To begin this episode I want to introduce you to a couple of historical ideas on best practices in graphical data presentation—or using the more modern term, data visualization. (The peculiar title I’ve chosen comes from this history. Read on to see what it means.) Then I’ll step through a redesign of a bar chart to show you how effective graphical simplicity can be.
In the 1980’s and 1990’s statistical graphing experts Edward Tufte, William Cleveland, and Howard Wainer were promoting fair and clear designs for statistical charts.1 Nearly seventy years earlier American engineer Willard C. Brinton was doing the same thing in his 1914 book, Graphic Methods for Presenting Facts. Here’s a figure from the book:
Source: Brinton (1914), Graphic Methods for Presenting Facts, p. 21
Note that in his figure Brinton advocated for “accuracy of statement.” He did the same in this next figure:
Source: Brinton (1914), Graphic Methods for Presenting Facts, p. 6
Brinton understood the importance of accurate, undistorted, and comprehensible statistical graphs. He also made an observation that Tufte, Cleveland, and Wainer each made decades later, that two-dimensional objects (squares, rectangles, circles) are poor ways to present comparative data. In Brinton’s words these are bad arrangements to place before school children. The relative sizes of the objects are too difficult to interpret accurately, as the caption in the diagram below explains:
Source: Brinton (1914), Graphic Methods for Presenting Facts, p. 22
For purposes of clarity and accuracy, basic line and bar charts are usually the best formats for statistical graphs.
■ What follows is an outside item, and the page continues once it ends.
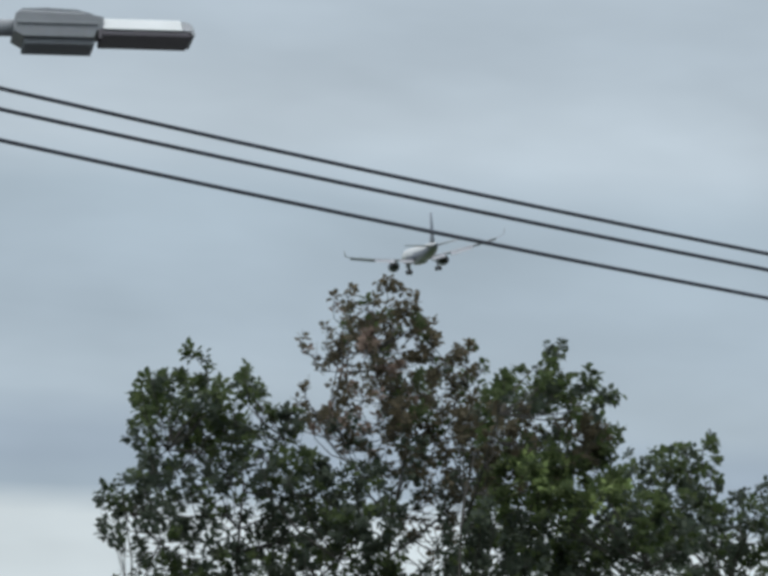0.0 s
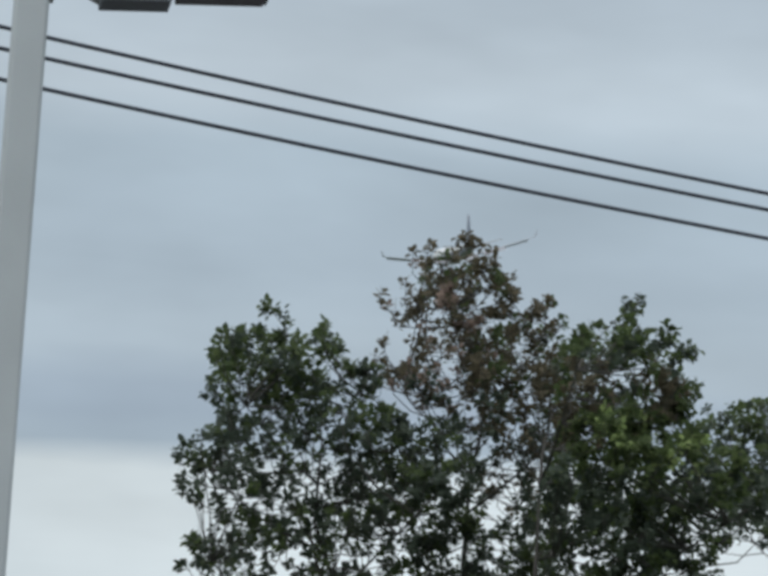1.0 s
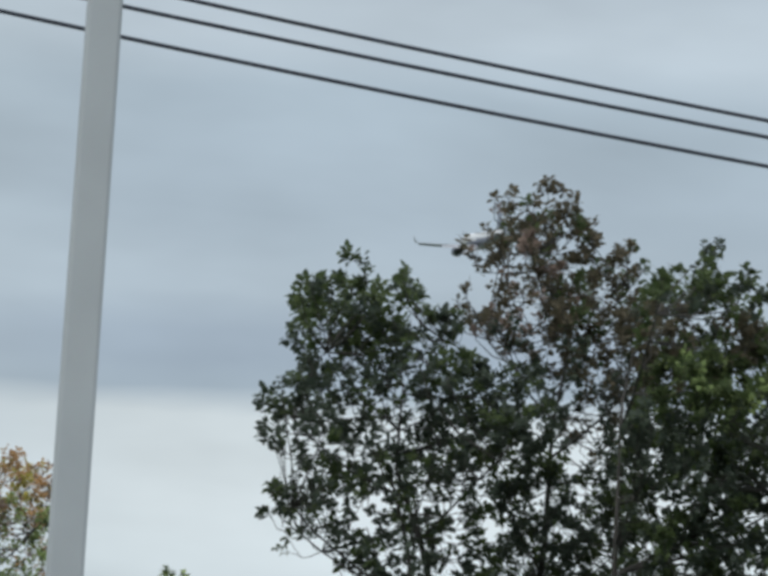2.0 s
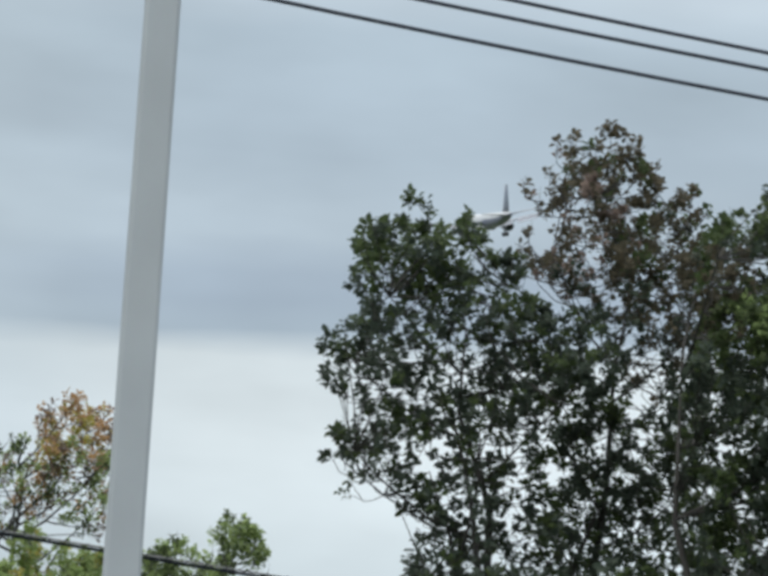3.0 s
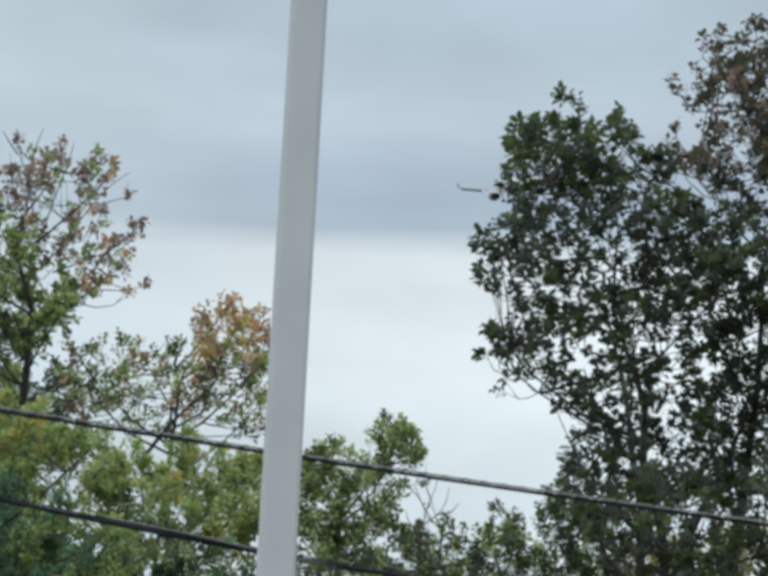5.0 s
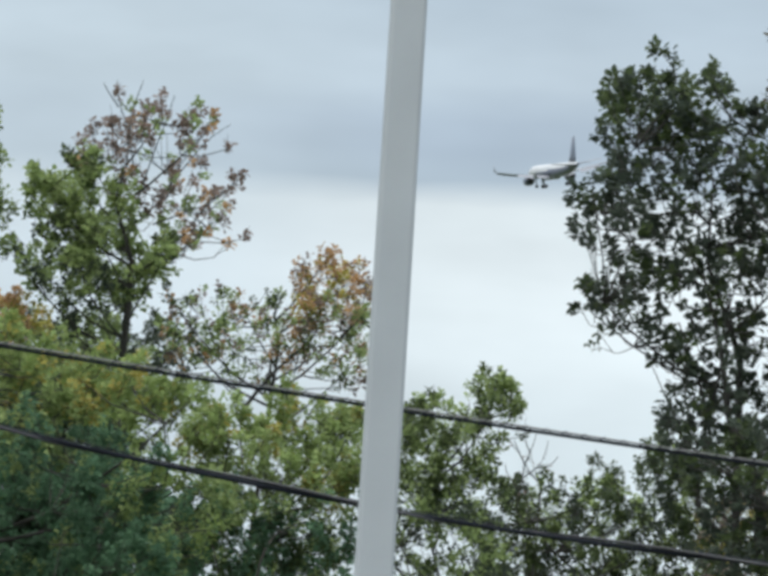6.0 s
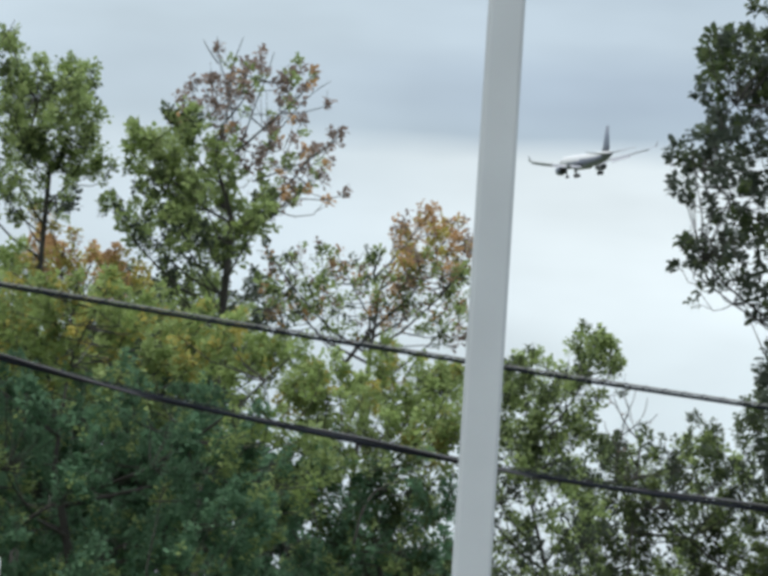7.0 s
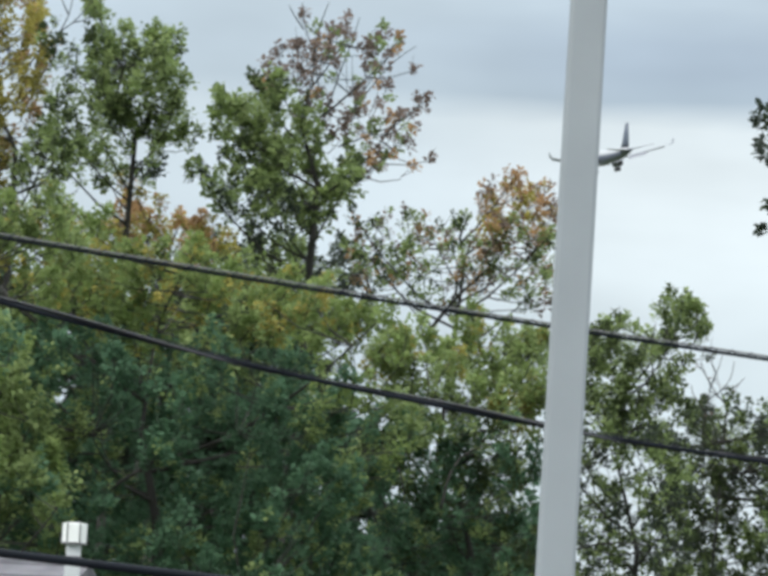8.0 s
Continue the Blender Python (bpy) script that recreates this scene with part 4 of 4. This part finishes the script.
    return tagged(base, "white twin-engine airliner with landing gear down, flying away", "airliner")


def wheel(gear, x, y, z, r, w):
    bm = bmesh.new()
    tube(bm, [(x, y - w / 2, z), (x, y - w * 0.4, z), (x, y + w * 0.4, z), (x, y + w / 2, z)], [r * 0.8, r, r, r * 0.8], 18)
    part("wheel", bm, RUBBER, gear, "black twin tyre", True)


plane = airliner()


# ---------- what moves ----------
def attitude(x, y, z, heading, climb, bank):
    """Nose along +x of its own space; heading counter-clockwise from +x, bank to the left negative."""
    return Matrix.Translation((x, y, z)) @ pose(0, 0, 0, 0, 0, heading) @ pose(0, 0, 0, 0, -climb, 0) @ pose(0, 0, 0, bank, 0, 0)


def sway(thing, rows):
    """A tree that leans a fraction of a degree in the wind, about its foot."""
    p = thing.location.copy()
    walk(thing, [(t, pose(p.x, p.y, p.z, 0, lean, 0)) for t, lean in rows])


def motions():
    sway(green_tree, [(0, 0.0), (1.0, 0.02), (1.7, 0.05), (3.0, 0.15), (3.5, 0.36), (4.0, 0.32), (4.2, 0.27), (5.5, -0.10), (6.0, -0.24), (6.5, -0.30), (7.0, -0.27), (8.0, -0.20)])
    sway(brown_tree, [(0, 0.0), (1.0, 0.05), (1.7, 0.14), (3.0, 0.22), (3.5, 0.18), (4.0, 0.22), (4.2, 0.15), (5.5, -0.10), (6.5, -0.13), (8.0, -0.08)])
    walk(plane, [
        (0.0, attitude(104.98, 2243.9, 362.49, 97.5, 5.4, -13.3)),
        (1.0, attitude(94.86, 2307.9, 357.38, 100.5, 5.4, -13.1)),
        (3.5, attitude(57.71, 2467.4, 346.24, 104.4, 5.2, -12.6)),
        (5.5, attitude(17.42, 2594.5, 337.37, 107.5, 4.3, -12.3)),
        (6.5, attitude(-5.71, 2657.9, 332.33, 109.3, 3.2, -12.1)),
        (7.4, attitude(-28.00, 2714.9, 326.84, 111.9, 1.9, -11.9)),
        (8.0, attitude(-43.56, 2752.6, 323.14, 113.3, 1.5, -11.8)),
    ])


motions()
But even with these formats we have to make sure that patterns in the data are easy to see. Consider this example from a 2011 American Association of School Libraries (AASL) report which plots 20 data points:2
Source: AASL, School Libraries Count! 2011 p. 5. Click for larger image.
Although the chart accurately reflects the data, it’s difficult to visually compare figures for a single year. Let me show you how this problem can be solved with a simpler design. First, I re-rendered the AASL chart using Tableau Software with a few minor changes, as seen below. The label ’50th percentile’ I changed to ‘median’ (the terms are synonymous). And I replaced the horizontal legend with a vertical one. Otherwise, the design is pretty much the same as the original chart.
Step 1. Re-render chart using graphing software. (Click for larger image.)
In the next chart I removed the color-coding for years, listing these on the vertical axis:
Step 2. Remove color; list years in vertical axis. (Click for larger image.)
Now color can instead be used for the categories—median, 75th percentile, 95th percentile, and mean—as seen in the legend of this chart:
Step 3. Use color to denote measure types. (Click for larger image.)
Then I simply rotated the chart 90 degrees counter-clockwise (the reason for this will be obvious in a moment):
Step 4. Rotate 90 degrees counter-clockwise. (Click for larger image.)
The repetition of years on the horizontal axis can be removed by converting the graph into a line chart:
Step 5. Convert to line chart; add gridlines. (Click for larger image.)
Notice that all 20 data points have been preserved and there has been no loss of information. I added horizontal gridlines so that the data labels can be omitted, as has been done in this next chart:
Step 6. Remove data labels; decrease gridline intervals. (Click for larger
image. In larger image locate cursor over lines to display data values.)
The chart is cleaner without the data labels, so here I cheated a little by taking advantage of an interactive feature of Tableau Software. It allows you to select individual data points to display values as needed. Also, the gridlines, shown here with smaller scaling intervals, make evaluating the data fairly straightforward.
So let’s take a look at the before-and-after views:
Click for larger image.
Because the original AASL chart is so colorful, it seems more substantial than it actually is. (In glossy reports a multitude of multi-colored charts can be very impressive!) The line chart appears rather sparse by comparison. Nevertheless, from an informational standpoint the line chart is superior. It contains all the necessary information, is less cluttered and easier to read, and makes comparisons a cinch. And it gives readers a better understanding of the overall “lay” of the data.
Plus, the simplicity of the line chart makes it perfect for combining with other charts for comparison purposes as seen here:
Click for larger image. In larger image locate cursor over lines to display data values.
As you can see, the simpler the graphical arrangement the more informative it can be. You could even call this approach child’s play.
1 A more recent and quite definitive book on the principles of best data visualization practice is the second edition of Stephen Few’s book, Show Me the Numbers.
2 The AASL 2012 report uses bar charts of this same style with a new blue color scheme.